Quote the data below in full, minus the images.

## Material provided
- - - - - - -

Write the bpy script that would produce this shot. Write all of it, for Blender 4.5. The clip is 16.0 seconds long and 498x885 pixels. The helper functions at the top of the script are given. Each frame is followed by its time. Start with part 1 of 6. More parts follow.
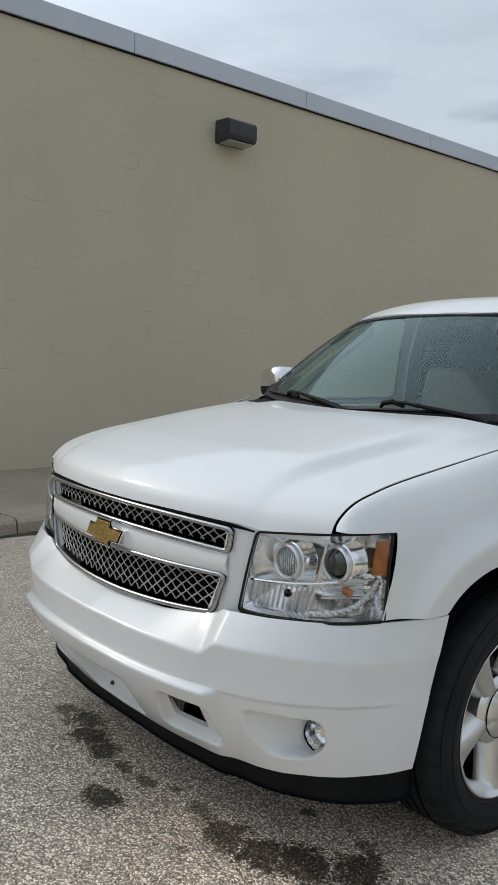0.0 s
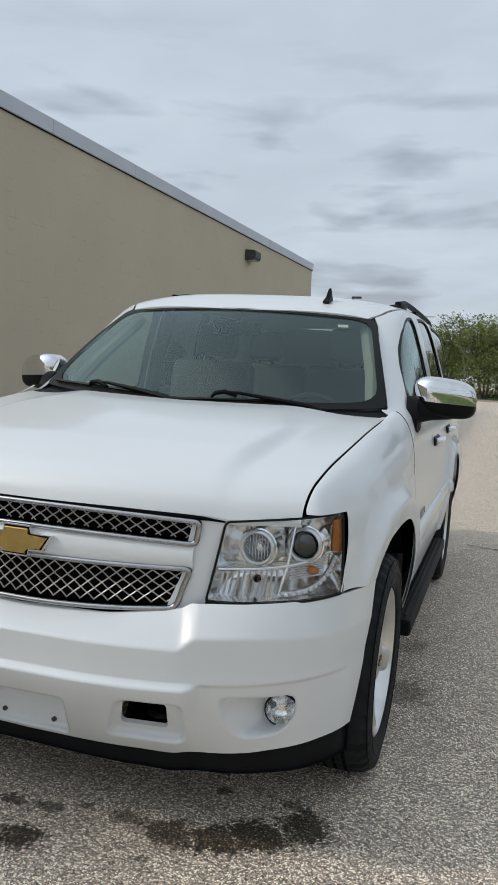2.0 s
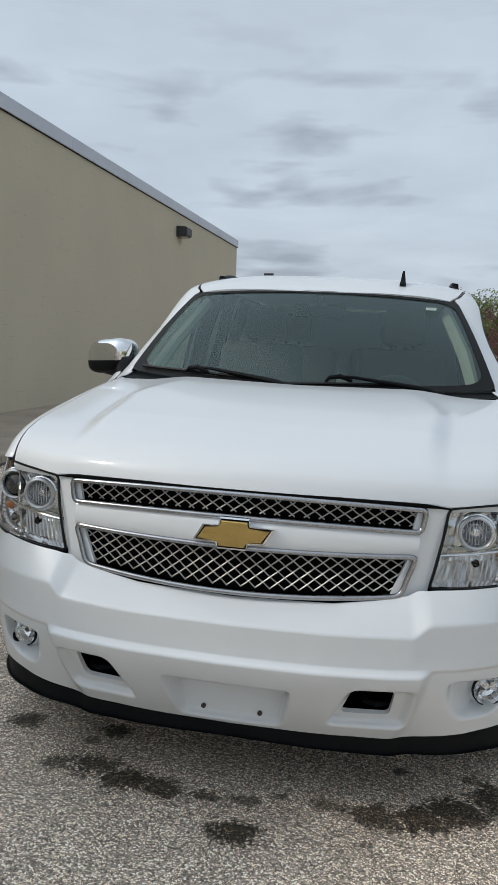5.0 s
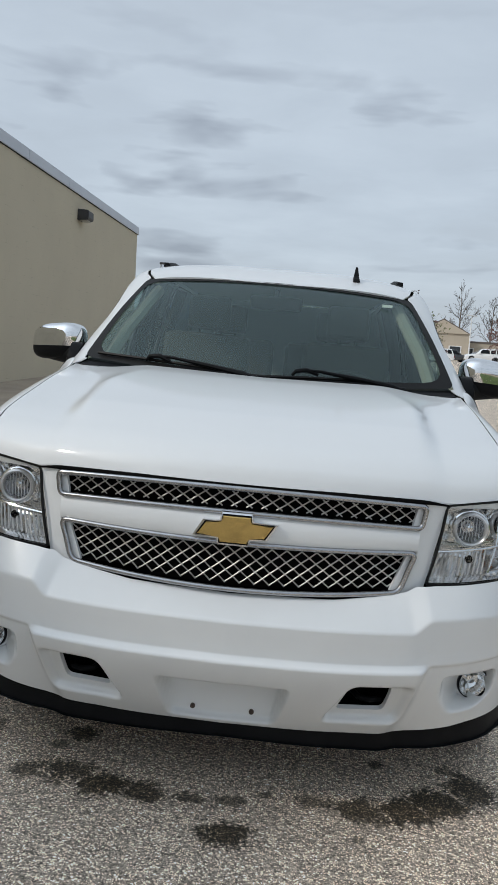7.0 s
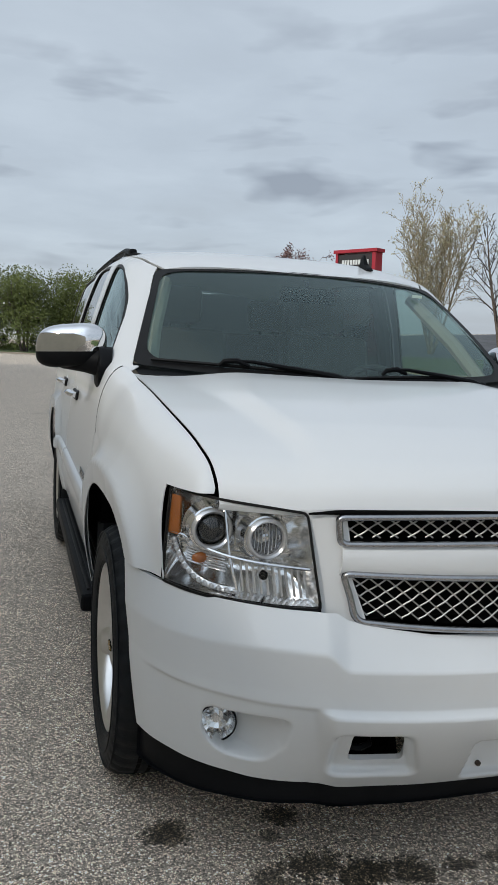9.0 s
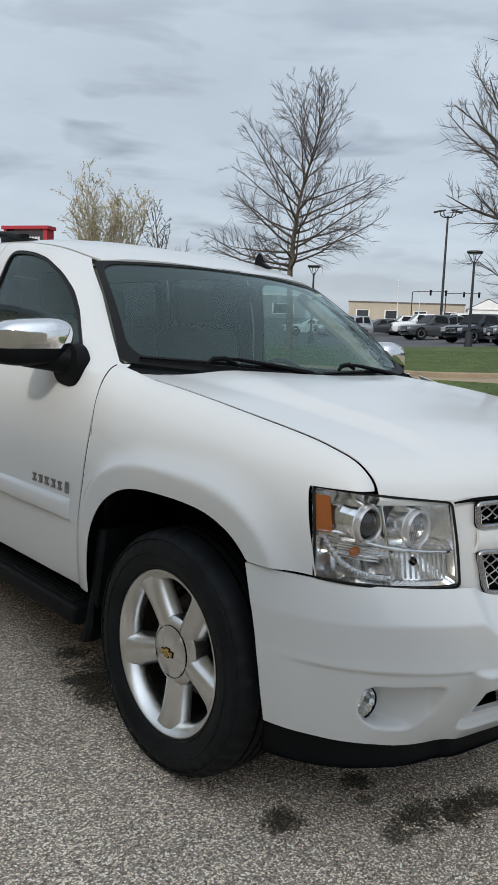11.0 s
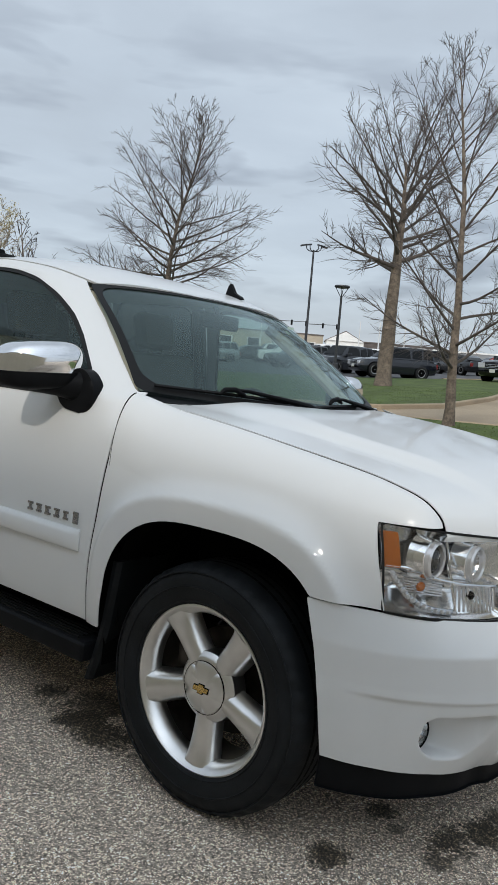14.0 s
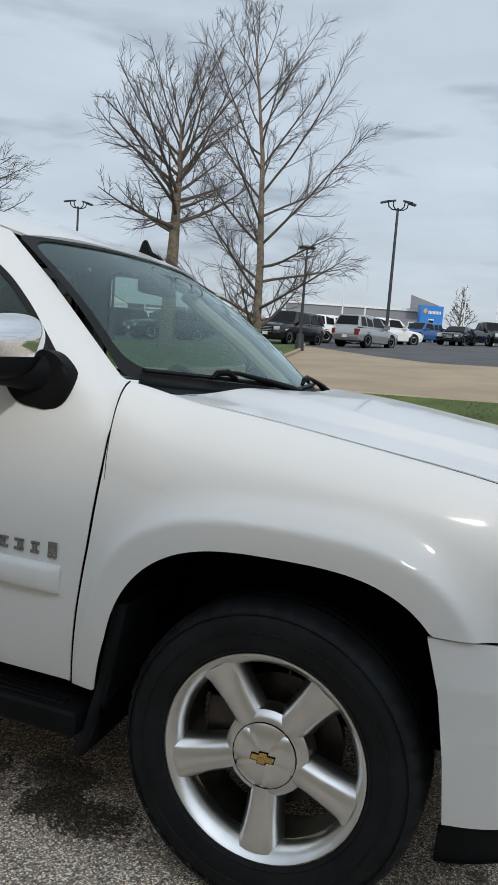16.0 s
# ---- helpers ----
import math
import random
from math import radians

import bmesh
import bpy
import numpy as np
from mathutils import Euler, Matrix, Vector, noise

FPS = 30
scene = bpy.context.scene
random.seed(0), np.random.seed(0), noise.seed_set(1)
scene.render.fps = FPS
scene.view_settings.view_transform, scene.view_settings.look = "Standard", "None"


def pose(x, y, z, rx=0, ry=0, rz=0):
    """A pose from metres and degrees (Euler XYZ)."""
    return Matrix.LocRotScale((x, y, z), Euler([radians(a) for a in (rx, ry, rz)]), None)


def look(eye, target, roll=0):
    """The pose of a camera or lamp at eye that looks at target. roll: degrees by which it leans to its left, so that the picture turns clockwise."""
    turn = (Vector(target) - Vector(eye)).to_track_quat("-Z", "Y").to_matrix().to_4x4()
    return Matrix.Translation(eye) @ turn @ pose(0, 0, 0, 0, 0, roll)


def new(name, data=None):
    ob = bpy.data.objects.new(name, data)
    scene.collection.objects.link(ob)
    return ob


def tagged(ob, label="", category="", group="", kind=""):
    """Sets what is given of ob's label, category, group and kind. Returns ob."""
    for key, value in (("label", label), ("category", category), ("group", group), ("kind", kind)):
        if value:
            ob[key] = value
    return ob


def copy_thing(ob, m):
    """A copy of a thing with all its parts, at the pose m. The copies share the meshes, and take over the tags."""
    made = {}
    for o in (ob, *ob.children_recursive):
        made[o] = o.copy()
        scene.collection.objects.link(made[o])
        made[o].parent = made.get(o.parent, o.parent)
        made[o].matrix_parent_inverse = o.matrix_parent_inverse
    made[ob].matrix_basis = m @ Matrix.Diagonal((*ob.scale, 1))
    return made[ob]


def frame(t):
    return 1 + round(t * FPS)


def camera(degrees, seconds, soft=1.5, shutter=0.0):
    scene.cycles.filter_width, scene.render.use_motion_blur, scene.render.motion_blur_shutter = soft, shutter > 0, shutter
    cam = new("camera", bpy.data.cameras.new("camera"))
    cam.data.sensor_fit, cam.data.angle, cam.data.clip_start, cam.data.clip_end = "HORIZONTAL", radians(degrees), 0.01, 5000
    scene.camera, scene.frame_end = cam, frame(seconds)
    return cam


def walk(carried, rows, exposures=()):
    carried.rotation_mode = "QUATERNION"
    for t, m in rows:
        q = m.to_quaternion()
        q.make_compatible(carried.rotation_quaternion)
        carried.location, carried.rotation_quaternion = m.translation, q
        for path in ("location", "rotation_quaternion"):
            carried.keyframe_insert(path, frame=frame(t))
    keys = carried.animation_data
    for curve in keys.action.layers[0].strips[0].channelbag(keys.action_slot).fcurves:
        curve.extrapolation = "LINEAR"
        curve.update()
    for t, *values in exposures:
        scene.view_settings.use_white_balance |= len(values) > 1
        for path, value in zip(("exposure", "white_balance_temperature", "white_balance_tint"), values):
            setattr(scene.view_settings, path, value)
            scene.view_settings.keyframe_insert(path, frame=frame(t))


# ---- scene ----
cam = camera(35.20, 16.0)
# The lot drains away from the wall: the car stands on a slight slope.
SLOPE_X, SLOPE_Y = -0.0257, 0.0023
UP = Vector((SLOPE_X, SLOPE_Y, 1)).normalized()
AX = (Vector((1, 0, 0)) - UP * UP.x).normalized()
CAR = Matrix((AX, UP.cross(AX), UP)).to_4x4()
PATH = [
    (0, (2.246, -1.209, 1.422), (0.747, 0.103, 1.250), 1.39),
    (0.5, (1.938, -1.365, 1.387), (0.711, 0.210, 1.260), 1.49),
    (1, (1.677, -1.502, 1.404), (0.707, 0.242, 1.276), 1.70),
    (1.5, (1.450, -1.711, 1.416), (0.702, 0.138, 1.271), 1.86),
    (2, (1.364, -1.830, 1.402), (0.745, 0.064, 1.230), 2.10),
    (2.5, (1.370, -1.930, 1.381), (0.830, -0.017, 1.159), 1.83),
    (3, (1.278, -1.984, 1.382), (0.786, -0.061, 1.134), 1.38),
    (3.5, (1.016, -2.072, 1.404), (0.532, -0.147, 1.163), 0.96),
    (4, (0.769, -2.065, 1.394), (0.285, -0.138, 1.165), 0.71),
    (4.2, (0.696, -2.016, 1.398), (0.208, -0.090, 1.172), 0.77),
    (6.3, (0.364, -2.087, 1.418), (0.200, -0.106, 1.197), 2.98),
    (6.5, (0.373, -2.074, 1.422), (0.187, -0.096, 1.196), 3.08),
    (7, (0.156, -2.023, 1.393), (0.053, -0.039, 1.161), 3.57),
    (7.5, (-0.195, -1.877, 1.411), (-0.176, 0.108, 1.169), 3.72),
    (8, (-0.600, -1.778, 1.414), (-0.404, 0.196, 1.159), 2.43),
    (8.5, (-0.948, -1.610, 1.393), (-0.523, 0.327, 1.134), 2.38),
    (9, (-1.245, -1.480, 1.419), (-0.675, 0.420, 1.164), 1.55),
    (9.2, (-1.443, -1.437, 1.420), (-0.753, 0.421, 1.156), 1.76),
    (11.3, (-2.412, -0.867, 1.450), (-1.026, 0.548, 1.171), 2.03),
    (11.5, (-2.446, -0.805, 1.448), (-1.009, 0.559, 1.175), 2.26),
    (12, (-2.556, -0.689, 1.473), (-1.091, 0.651, 1.231), 3.55),
    (12.5, (-2.677, -0.626, 1.479), (-1.279, 0.785, 1.243), 4.30),
    (13, (-2.783, -0.605, 1.473), (-1.420, 0.842, 1.252), 4.66),
    (13.5, (-2.799, -0.622, 1.471), (-1.380, 0.771, 1.258), 4.78),
    (14, (-2.768, -0.548, 1.450), (-1.215, 0.697, 1.251), 4.75),
    (14.5, (-2.691, -0.435, 1.454), (-1.027, 0.653, 1.239), 4.58),
    (15, (-2.685, -0.215, 1.418), (-0.922, 0.705, 1.199), 4.35),
    (15.5, (-2.720, 0.089, 1.431), (-0.896, 0.875, 1.195), 4.02),
    (16, (-2.712, 0.428, 1.439), (-0.865, 1.153, 1.191), 4.32),
]
walk(cam, [(t, look(eye, target, roll)) for t, eye, target, roll in PATH], exposures=[(0.0, 0.06, 6700, 10), (3.5, 0.02, 6620, 10), (6.5, -0.02, 6580, 10), (9.0, -0.07, 6600, 10), (12.0, 0.03, 6600, 10), (16.0, 0.03, 6620, 10)])

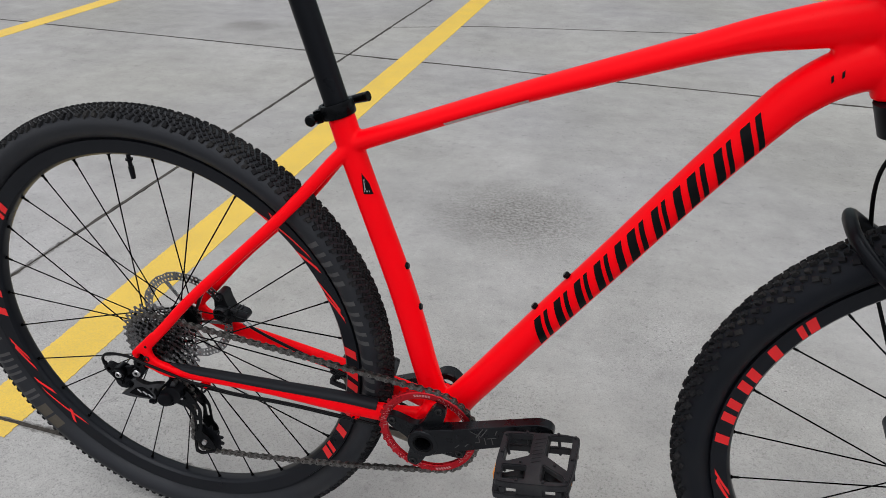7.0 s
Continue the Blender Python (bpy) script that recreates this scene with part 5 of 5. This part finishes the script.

- - - - - - -

## Reply to the task
Write the bpy script that would produce this shot. Write all of it, for Blender 4.5. The clip is 16.0 seconds long and 498x885 pixels. The helper functions at the top of the script are given. Each frame is followed by its time. Start with part 1 of 6. More parts follow.
0.0 s
2.0 s
5.0 s
7.0 s
9.0 s
11.0 s
14.0 s
16.0 s
# ---- helpers ----
import math
import random
from math import radians

import bmesh
import bpy
import numpy as np
from mathutils import Euler, Matrix, Vector, noise

FPS = 30
scene = bpy.context.scene
random.seed(0), np.random.seed(0), noise.seed_set(1)
scene.render.fps = FPS
scene.view_settings.view_transform, scene.view_settings.look = "Standard", "None"


def pose(x, y, z, rx=0, ry=0, rz=0):
    """A pose from metres and degrees (Euler XYZ)."""
    return Matrix.LocRotScale((x, y, z), Euler([radians(a) for a in (rx, ry, rz)]), None)


def look(eye, target, roll=0):
    """The pose of a camera or lamp at eye that looks at target. roll: degrees by which it leans to its left, so that the picture turns clockwise."""
    turn = (Vector(target) - Vector(eye)).to_track_quat("-Z", "Y").to_matrix().to_4x4()
    return Matrix.Translation(eye) @ turn @ pose(0, 0, 0, 0, 0, roll)


def new(name, data=None):
    ob = bpy.data.objects.new(name, data)
    scene.collection.objects.link(ob)
    return ob


def tagged(ob, label="", category="", group="", kind=""):
    """Sets what is given of ob's label, category, group and kind. Returns ob."""
    for key, value in (("label", label), ("category", category), ("group", group), ("kind", kind)):
        if value:
            ob[key] = value
    return ob


def copy_thing(ob, m):
    """A copy of a thing with all its parts, at the pose m. The copies share the meshes, and take over the tags."""
    made = {}
    for o in (ob, *ob.children_recursive):
        made[o] = o.copy()
        scene.collection.objects.link(made[o])
        made[o].parent = made.get(o.parent, o.parent)
        made[o].matrix_parent_inverse = o.matrix_parent_inverse
    made[ob].matrix_basis = m @ Matrix.Diagonal((*ob.scale, 1))
    return made[ob]


def frame(t):
    return 1 + round(t * FPS)


def camera(degrees, seconds, soft=1.5, shutter=0.0):
    scene.cycles.filter_width, scene.render.use_motion_blur, scene.render.motion_blur_shutter = soft, shutter > 0, shutter
    cam = new("camera", bpy.data.cameras.new("camera"))
    cam.data.sensor_fit, cam.data.angle, cam.data.clip_start, cam.data.clip_end = "HORIZONTAL", radians(degrees), 0.01, 5000
    scene.camera, scene.frame_end = cam, frame(seconds)
    return cam


def walk(carried, rows, exposures=()):
    carried.rotation_mode = "QUATERNION"
    for t, m in rows:
        q = m.to_quaternion()
        q.make_compatible(carried.rotation_quaternion)
        carried.location, carried.rotation_quaternion = m.translation, q
        for path in ("location", "rotation_quaternion"):
            carried.keyframe_insert(path, frame=frame(t))
    keys = carried.animation_data
    for curve in keys.action.layers[0].strips[0].channelbag(keys.action_slot).fcurves:
        curve.extrapolation = "LINEAR"
        curve.update()
    for t, *values in exposures:
        scene.view_settings.use_white_balance |= len(values) > 1
        for path, value in zip(("exposure", "white_balance_temperature", "white_balance_tint"), values):
            setattr(scene.view_settings, path, value)
            scene.view_settings.keyframe_insert(path, frame=frame(t))


# ---- scene ----
cam = camera(35.20, 16.0)
# The lot drains away from the wall: the car stands on a slight slope.
SLOPE_X, SLOPE_Y = -0.0257, 0.0023
UP = Vector((SLOPE_X, SLOPE_Y, 1)).normalized()
AX = (Vector((1, 0, 0)) - UP * UP.x).normalized()
CAR = Matrix((AX, UP.cross(AX), UP)).to_4x4()
PATH = [
    (0, (2.246, -1.209, 1.422), (0.747, 0.103, 1.250), 1.39),
    (0.5, (1.938, -1.365, 1.387), (0.711, 0.210, 1.260), 1.49),
    (1, (1.677, -1.502, 1.404), (0.707, 0.242, 1.276), 1.70),
    (1.5, (1.450, -1.711, 1.416), (0.702, 0.138, 1.271), 1.86),
    (2, (1.364, -1.830, 1.402), (0.745, 0.064, 1.230), 2.10),
    (2.5, (1.370, -1.930, 1.381), (0.830, -0.017, 1.159), 1.83),
    (3, (1.278, -1.984, 1.382), (0.786, -0.061, 1.134), 1.38),
    (3.5, (1.016, -2.072, 1.404), (0.532, -0.147, 1.163), 0.96),
    (4, (0.769, -2.065, 1.394), (0.285, -0.138, 1.165), 0.71),
    (4.2, (0.696, -2.016, 1.398), (0.208, -0.090, 1.172), 0.77),
    (6.3, (0.364, -2.087, 1.418), (0.200, -0.106, 1.197), 2.98),
    (6.5, (0.373, -2.074, 1.422), (0.187, -0.096, 1.196), 3.08),
    (7, (0.156, -2.023, 1.393), (0.053, -0.039, 1.161), 3.57),
    (7.5, (-0.195, -1.877, 1.411), (-0.176, 0.108, 1.169), 3.72),
    (8, (-0.600, -1.778, 1.414), (-0.404, 0.196, 1.159), 2.43),
    (8.5, (-0.948, -1.610, 1.393), (-0.523, 0.327, 1.134), 2.38),
    (9, (-1.245, -1.480, 1.419), (-0.675, 0.420, 1.164), 1.55),
    (9.2, (-1.443, -1.437, 1.420), (-0.753, 0.421, 1.156), 1.76),
    (11.3, (-2.412, -0.867, 1.450), (-1.026, 0.548, 1.171), 2.03),
    (11.5, (-2.446, -0.805, 1.448), (-1.009, 0.559, 1.175), 2.26),
    (12, (-2.556, -0.689, 1.473), (-1.091, 0.651, 1.231), 3.55),
    (12.5, (-2.677, -0.626, 1.479), (-1.279, 0.785, 1.243), 4.30),
    (13, (-2.783, -0.605, 1.473), (-1.420, 0.842, 1.252), 4.66),
    (13.5, (-2.799, -0.622, 1.471), (-1.380, 0.771, 1.258), 4.78),
    (14, (-2.768, -0.548, 1.450), (-1.215, 0.697, 1.251), 4.75),
    (14.5, (-2.691, -0.435, 1.454), (-1.027, 0.653, 1.239), 4.58),
    (15, (-2.685, -0.215, 1.418), (-0.922, 0.705, 1.199), 4.35),
    (15.5, (-2.720, 0.089, 1.431), (-0.896, 0.875, 1.195), 4.02),
    (16, (-2.712, 0.428, 1.439), (-0.865, 1.153, 1.191), 4.32),
]
walk(cam, [(t, look(eye, target, roll)) for t, eye, target, roll in PATH], exposures=[(0.0, 0.06, 6700, 10), (3.5, 0.02, 6620, 10), (6.5, -0.02, 6580, 10), (9.0, -0.07, 6600, 10), (12.0, 0.03, 6600, 10), (16.0, 0.03, 6620, 10)])

7.0 s
Continue the Blender Python (bpy) script that recreates this scene with part 5 of 5. This part finishes the script.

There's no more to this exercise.